After figuring out the head/face, I worked out a couple different basic designs. Since they were demons, I didn't want them to look like a species of animal where all the parts were in the same place, but they all should have a similar feel [to each other].

In August, Dark Horse released a collection of your early "Marquis" stories, a series you have plans to return to and continue on with. When designing for a series you're also writing, does the story ever change based on the way your monsters come out? Is there a sort of feedback between story and art, or does one tend to dictate the other?

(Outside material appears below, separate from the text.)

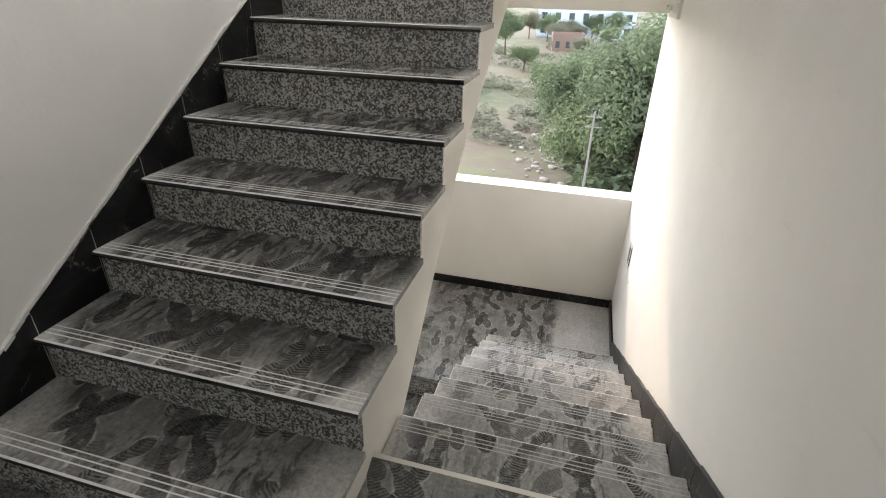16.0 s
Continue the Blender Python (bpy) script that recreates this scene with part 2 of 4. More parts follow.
def marble(name, gloss, pale, grey):
    """White tiles printed with broken, nearly parallel slanting veins."""
    m = Mat(name, gloss)
    xyz = m.node("ShaderNodeSeparateXYZ")
    m.give(xyz.inputs[0], m.pos)
    x, y, z = xyz.outputs[0], xyz.outputs[1], xyz.outputs[2]
    u = m.math("ADD", m.math("MULTIPLY", x, -0.798), m.math("MULTIPLY", y, 0.602))
    v = m.math("ADD", m.math("ADD", m.math("MULTIPLY", x, 0.602), m.math("MULTIPLY", y, 0.798)), m.math("MULTIPLY", z, 0.9))
    wander = m.math("MULTIPLY", m.math("SUBTRACT", m.noise(1.1, 3, 0.5), 0.5), 0.22)
    ripple = m.math("MULTIPLY", m.math("SUBTRACT", m.noise(9, 4, 0.6), 0.5), 0.035)
    p = m.math("DIVIDE", m.math("ADD", v, m.math("ADD", wander, ripple)), 0.38)
    row = m.math("FLOOR", p)
    off = m.math("MULTIPLY", m.math("ABSOLUTE", m.math("SUBTRACT", m.math("FRACT", p), 0.5)), 0.38)
    at = m.node("ShaderNodeCombineXYZ")
    m.give(at.inputs[0], m.math("ADD", m.math("MULTIPLY", u, 1.5), m.math("MULTIPLY", row, 0.31)))
    m.give(at.inputs[1], m.math("MULTIPLY", row, 5.37))
    run = m.span(m.noise(1.0, 1, 0.4, at.outputs[0]), 0.44, 0.62)
    width = m.math("ADD", m.math("MULTIPLY", run, 0.016), 0.0008)
    line = m.span(m.math("DIVIDE", off, width), 0.4, 1.2, 1.0, 0.0)
    halo = m.span(off, 0.0, 0.035, 0.28, 0.0)
    vein = m.math("MULTIPLY", m.math("MAXIMUM", m.math("MULTIPLY", line, m.span(m.noise(20, 3), 0.3, 0.6, 0.45, 1.0)), halo), m.span(run, 0.0, 0.35), clamp=True)
    base = m.mix(m.span(m.noise(1.2, 5), 0.3, 0.7), pale, tuple(c * 0.93 for c in pale))
    m.color(m.mix(m.math("MULTIPLY", vein, 0.92), base, grey))
    smear = m.noise(9, 5, 0.7, m.stretch(1.5, 1, 1))
    m.put("Roughness", m.span(smear, 0.35, 0.75, gloss, gloss + 0.10))
    m.bump(m.math("ADD", m.noise(11, 3, 0.5), m.math("MULTIPLY", m.noise(30, 2, 0.5, None, 0.8), 0.5)), 0.13, 0.003)
    return m.m


M_MARBLE = marble("white_veined_marble", 0.035, (0.775, 0.80, 0.80), (0.27, 0.255, 0.245))
M_MARBLESKIRT = marble("grey_veined_skirting", 0.06, (0.52, 0.53, 0.53), (0.24, 0.235, 0.23))


def wood(name, dark, light, grain_axis, rough, scale=1.0, spec=0.5):
    m = Mat(name, rough, spec=spec)
    s = [26 * scale] * 3
    s[grain_axis] = 1.6 * scale
    off = m.node("ShaderNodeCombineXYZ")
    m.give(off.inputs[(grain_axis + 1) % 3], m.math("MULTIPLY", m.island, 23.0))
    m.give(off.inputs[grain_axis], m.math("MULTIPLY", m.island, 7.0))
    at = m.vmath("ADD", m.pos, off.outputs[0])
    g = m.noise(1.0, 6, 0.65, m.stretch(*s, at), 0.7)
    c = m.ramp(g, [(0.28, dark), (0.52, tuple((a + b) / 2 for a, b in zip(dark, light))), (0.75, light)])
    c = m.mix(m.math("MULTIPLY", m.island, 0.35), c, tuple(v * 0.6 for v in dark))
    m.color(c)
    m.bump(g, 0.12, 0.003)
    return m.m


M_TEAK = wood("teak_upright", (0.075, 0.023, 0.005), (0.42, 0.16, 0.042), 2, 0.4, 1.0, 0.35)
M_TEAKX = wood("teak_level", (0.075, 0.023, 0.005), (0.42, 0.16, 0.042), 0, 0.4, 1.0, 0.35)
M_TEAKD = wood("teak_dark_rebate", (0.030, 0.010, 0.004), (0.11, 0.038, 0.014), 2, 0.4)
M_PLANK = wood("ceiling_plank", (0.111, 0.031, 0.018), (0.260, 0.086, 0.049), 1, 0.42, 1.0, 0.22)


def plain(name, c, rough=0.5, metal=0.0, var=0.08):
    m = Mat(name, rough, metal)
    m.color(m.mix(m.span(m.noise(12, 4), 0.3, 0.7), c, tuple(v * (1 - var) for v in c)))
    return m.m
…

Sometimes it really does. I've designed characters one way early on and then get the itch to rework them, and that reworking will sometimes bring in whole new ideas for the character. With the next Marquis graphic novel, "The Marquis and the Midwife," a few of the devil designs changed along the way, and those changes brought in different character traits and also changed some scenes in the book. I guess it's just wanting to flesh out a creature and make it as fully realized as possible, and when it's to that stage, it takes on a life of its own in the story. It's not just throwing in a design where there's an empty spot.